According to the Federal Communications Commission (FCC), a digital terrestrial television receiver is needed to receive and display television broadcasts on a digital or analog television set, receivers can either be built into a digital TV or separate digital-to-analog converters.

Digital TV

The FCC reports the U.S. Congress required all over-the-air, or terrestrial, television broadcast stations to stop transmitting analog television signals in 2009. These broadcasts were replaced by all digital broadcast signals to allow more of the available broadcast spectrum for emergency communications and improve picture and sound quality for TV viewers.

Receivers

The FCC explains the term "digital receiver" is also known as a digital tuner, which decodes the digital signals sent by the free over-the-air broadcaster and allows them to be displayed on a television.

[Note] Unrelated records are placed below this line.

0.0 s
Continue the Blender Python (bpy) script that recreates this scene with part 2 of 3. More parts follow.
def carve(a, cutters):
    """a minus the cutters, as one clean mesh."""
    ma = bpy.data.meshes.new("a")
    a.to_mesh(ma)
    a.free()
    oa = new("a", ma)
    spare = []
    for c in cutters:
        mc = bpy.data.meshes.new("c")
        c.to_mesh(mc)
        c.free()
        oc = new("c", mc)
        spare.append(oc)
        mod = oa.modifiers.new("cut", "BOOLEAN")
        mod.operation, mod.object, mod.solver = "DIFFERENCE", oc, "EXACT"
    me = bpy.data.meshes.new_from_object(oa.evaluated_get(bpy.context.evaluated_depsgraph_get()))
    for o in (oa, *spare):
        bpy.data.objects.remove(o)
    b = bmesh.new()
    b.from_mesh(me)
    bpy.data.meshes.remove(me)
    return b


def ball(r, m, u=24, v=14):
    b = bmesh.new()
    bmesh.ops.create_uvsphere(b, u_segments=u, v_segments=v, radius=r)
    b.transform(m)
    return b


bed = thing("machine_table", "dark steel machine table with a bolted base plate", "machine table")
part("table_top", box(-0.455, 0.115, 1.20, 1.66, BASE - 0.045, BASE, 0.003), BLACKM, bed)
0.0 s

A majority of television sets manufactured after 2007 have built-in digital receivers and antennas, allowing free over-the-air broadcasts to be viewed.

Analog

The DTV website explains digital receivers for terrestrial broadcast TV can take the form of converter boxes to transform digital broadcast signals into analog signals to be viewed on older television sets. A set top digital receiver requires the use of an indoor or rooftop UHF/VHF antenna to receive terrestrial digital broadcast signals.